-- start --
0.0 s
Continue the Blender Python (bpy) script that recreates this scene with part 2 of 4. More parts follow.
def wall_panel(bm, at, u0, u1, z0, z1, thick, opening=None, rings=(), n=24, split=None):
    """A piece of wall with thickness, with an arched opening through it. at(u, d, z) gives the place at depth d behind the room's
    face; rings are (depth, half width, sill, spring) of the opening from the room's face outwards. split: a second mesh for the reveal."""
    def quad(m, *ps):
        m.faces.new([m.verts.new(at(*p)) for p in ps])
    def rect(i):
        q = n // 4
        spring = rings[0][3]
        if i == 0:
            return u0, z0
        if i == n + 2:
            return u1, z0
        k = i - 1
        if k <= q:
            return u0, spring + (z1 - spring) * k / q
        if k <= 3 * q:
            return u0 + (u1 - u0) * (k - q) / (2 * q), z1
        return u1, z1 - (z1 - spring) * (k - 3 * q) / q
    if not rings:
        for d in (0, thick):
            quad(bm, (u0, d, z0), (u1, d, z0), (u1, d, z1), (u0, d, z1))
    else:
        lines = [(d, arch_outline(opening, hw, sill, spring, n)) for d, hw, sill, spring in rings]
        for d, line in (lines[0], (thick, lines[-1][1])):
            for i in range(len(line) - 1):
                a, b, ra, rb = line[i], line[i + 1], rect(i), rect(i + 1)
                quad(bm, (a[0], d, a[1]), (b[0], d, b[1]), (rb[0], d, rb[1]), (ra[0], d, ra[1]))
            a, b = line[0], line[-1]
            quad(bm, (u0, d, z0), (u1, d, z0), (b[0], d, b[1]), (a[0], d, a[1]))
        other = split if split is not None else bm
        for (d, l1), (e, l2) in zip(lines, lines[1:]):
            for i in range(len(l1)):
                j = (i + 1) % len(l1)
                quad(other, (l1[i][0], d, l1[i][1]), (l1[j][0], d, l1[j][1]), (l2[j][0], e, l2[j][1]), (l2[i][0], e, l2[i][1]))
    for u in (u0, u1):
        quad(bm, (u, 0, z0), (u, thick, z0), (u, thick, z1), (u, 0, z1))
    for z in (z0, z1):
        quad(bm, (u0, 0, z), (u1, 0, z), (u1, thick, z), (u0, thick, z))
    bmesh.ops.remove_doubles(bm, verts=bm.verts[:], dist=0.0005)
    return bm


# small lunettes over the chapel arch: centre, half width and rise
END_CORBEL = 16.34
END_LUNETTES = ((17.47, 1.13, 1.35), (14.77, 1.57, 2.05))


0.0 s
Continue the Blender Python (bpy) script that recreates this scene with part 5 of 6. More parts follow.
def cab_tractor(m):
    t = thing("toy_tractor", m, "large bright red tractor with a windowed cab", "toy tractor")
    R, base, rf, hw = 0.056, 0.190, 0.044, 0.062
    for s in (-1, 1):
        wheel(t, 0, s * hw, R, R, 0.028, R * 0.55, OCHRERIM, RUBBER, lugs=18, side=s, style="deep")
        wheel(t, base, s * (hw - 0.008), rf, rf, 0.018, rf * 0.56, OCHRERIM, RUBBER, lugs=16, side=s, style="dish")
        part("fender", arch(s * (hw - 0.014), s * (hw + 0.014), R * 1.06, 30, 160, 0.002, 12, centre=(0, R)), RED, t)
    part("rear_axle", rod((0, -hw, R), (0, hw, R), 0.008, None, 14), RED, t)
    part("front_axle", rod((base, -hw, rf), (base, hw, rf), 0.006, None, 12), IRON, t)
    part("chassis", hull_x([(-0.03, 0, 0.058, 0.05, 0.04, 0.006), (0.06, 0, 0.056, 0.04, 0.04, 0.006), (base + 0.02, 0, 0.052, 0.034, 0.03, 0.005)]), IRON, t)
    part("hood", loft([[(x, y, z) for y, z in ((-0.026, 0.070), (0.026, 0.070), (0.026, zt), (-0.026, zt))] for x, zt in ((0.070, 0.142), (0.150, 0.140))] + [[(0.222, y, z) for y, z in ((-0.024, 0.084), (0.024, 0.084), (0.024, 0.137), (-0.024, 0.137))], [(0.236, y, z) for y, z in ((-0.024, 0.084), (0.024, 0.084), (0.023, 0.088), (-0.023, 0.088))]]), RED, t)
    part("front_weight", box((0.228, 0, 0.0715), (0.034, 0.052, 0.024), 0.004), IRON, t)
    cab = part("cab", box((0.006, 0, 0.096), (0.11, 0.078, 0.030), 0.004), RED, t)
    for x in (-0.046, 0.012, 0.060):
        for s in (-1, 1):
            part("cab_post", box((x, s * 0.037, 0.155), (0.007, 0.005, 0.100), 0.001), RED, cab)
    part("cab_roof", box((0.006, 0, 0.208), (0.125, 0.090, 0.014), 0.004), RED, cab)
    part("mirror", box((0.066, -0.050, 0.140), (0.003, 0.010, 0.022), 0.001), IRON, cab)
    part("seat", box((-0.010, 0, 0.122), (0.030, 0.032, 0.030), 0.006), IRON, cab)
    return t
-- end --
Every record shown above must be echoed exactly.

* [Final result]:
0.0 s
Continue the Blender Python (bpy) script that recreates this scene with part 2 of 4. More parts follow.
def wall_panel(bm, at, u0, u1, z0, z1, thick, opening=None, rings=(), n=24, split=None):
    """A piece of wall with thickness, with an arched opening through it. at(u, d, z) gives the place at depth d behind the room's
    face; rings are (depth, half width, sill, spring) of the opening from the room's face outwards. split: a second mesh for the reveal."""
    def quad(m, *ps):
        m.faces.new([m.verts.new(at(*p)) for p in ps])
    def rect(i):
        q = n // 4
        spring = rings[0][3]
        if i == 0:
            return u0, z0
        if i == n + 2:
            return u1, z0
        k = i - 1
        if k <= q:
            return u0, spring + (z1 - spring) * k / q
        if k <= 3 * q:
            return u0 + (u1 - u0) * (k - q) / (2 * q), z1
        return u1, z1 - (z1 - spring) * (k - 3 * q) / q
    if not rings:
        for d in (0, thick):
            quad(bm, (u0, d, z0), (u1, d, z0), (u1, d, z1), (u0, d, z1))
    else:
        lines = [(d, arch_outline(opening, hw, sill, spring, n)) for d, hw, sill, spring in rings]
        for d, line in (lines[0], (thick, lines[-1][1])):
            for i in range(len(line) - 1):
                a, b, ra, rb = line[i], line[i + 1], rect(i), rect(i + 1)
                quad(bm, (a[0], d, a[1]), (b[0], d, b[1]), (rb[0], d, rb[1]), (ra[0], d, ra[1]))
            a, b = line[0], line[-1]
            quad(bm, (u0, d, z0), (u1, d, z0), (b[0], d, b[1]), (a[0], d, a[1]))
        other = split if split is not None else bm
        for (d, l1), (e, l2) in zip(lines, lines[1:]):
            for i in range(len(l1)):
                j = (i + 1) % len(l1)
                quad(other, (l1[i][0], d, l1[i][1]), (l1[j][0], d, l1[j][1]), (l2[j][0], e, l2[j][1]), (l2[i][0], e, l2[i][1]))
    for u in (u0, u1):
        quad(bm, (u, 0, z0), (u, thick, z0), (u, thick, z1), (u, 0, z1))
    for z in (z0, z1):
        quad(bm, (u0, 0, z), (u1, 0, z), (u1, thick, z), (u0, thick, z))
    bmesh.ops.remove_doubles(bm, verts=bm.verts[:], dist=0.0005)
    return bm


# small lunettes over the chapel arch: centre, half width and rise
END_CORBEL = 16.34
END_LUNETTES = ((17.47, 1.13, 1.35), (14.77, 1.57, 2.05))


0.0 s
Continue the Blender Python (bpy) script that recreates this scene with part 5 of 6. More parts follow.
def cab_tractor(m):
    t = thing("toy_tractor", m, "large bright red tractor with a windowed cab", "toy tractor")
    R, base, rf, hw = 0.056, 0.190, 0.044, 0.062
    for s in (-1, 1):
        wheel(t, 0, s * hw, R, R, 0.028, R * 0.55, OCHRERIM, RUBBER, lugs=18, side=s, style="deep")
        wheel(t, base, s * (hw - 0.008), rf, rf, 0.018, rf * 0.56, OCHRERIM, RUBBER, lugs=16, side=s, style="dish")
        part("fender", arch(s * (hw - 0.014), s * (hw + 0.014), R * 1.06, 30, 160, 0.002, 12, centre=(0, R)), RED, t)
    part("rear_axle", rod((0, -hw, R), (0, hw, R), 0.008, None, 14), RED, t)
    part("front_axle", rod((base, -hw, rf), (base, hw, rf), 0.006, None, 12), IRON, t)
    part("chassis", hull_x([(-0.03, 0, 0.058, 0.05, 0.04, 0.006), (0.06, 0, 0.056, 0.04, 0.04, 0.006), (base + 0.02, 0, 0.052, 0.034, 0.03, 0.005)]), IRON, t)
    part("hood", loft([[(x, y, z) for y, z in ((-0.026, 0.070), (0.026, 0.070), (0.026, zt), (-0.026, zt))] for x, zt in ((0.070, 0.142), (0.150, 0.140))] + [[(0.222, y, z) for y, z in ((-0.024, 0.084), (0.024, 0.084), (0.024, 0.137), (-0.024, 0.137))], [(0.236, y, z) for y, z in ((-0.024, 0.084), (0.024, 0.084), (0.023, 0.088), (-0.023, 0.088))]]), RED, t)
    part("front_weight", box((0.228, 0, 0.0715), (0.034, 0.052, 0.024), 0.004), IRON, t)
    cab = part("cab", box((0.006, 0, 0.096), (0.11, 0.078, 0.030), 0.004), RED, t)
    for x in (-0.046, 0.012, 0.060):
        for s in (-1, 1):
            part("cab_post", box((x, s * 0.037, 0.155), (0.007, 0.005, 0.100), 0.001), RED, cab)
    part("cab_roof", box((0.006, 0, 0.208), (0.125, 0.090, 0.014), 0.004), RED, cab)
    part("mirror", box((0.066, -0.050, 0.140), (0.003, 0.010, 0.022), 0.001), IRON, cab)
    part("seat", box((-0.010, 0, 0.122), (0.030, 0.032, 0.030), 0.006), IRON, cab)
    return t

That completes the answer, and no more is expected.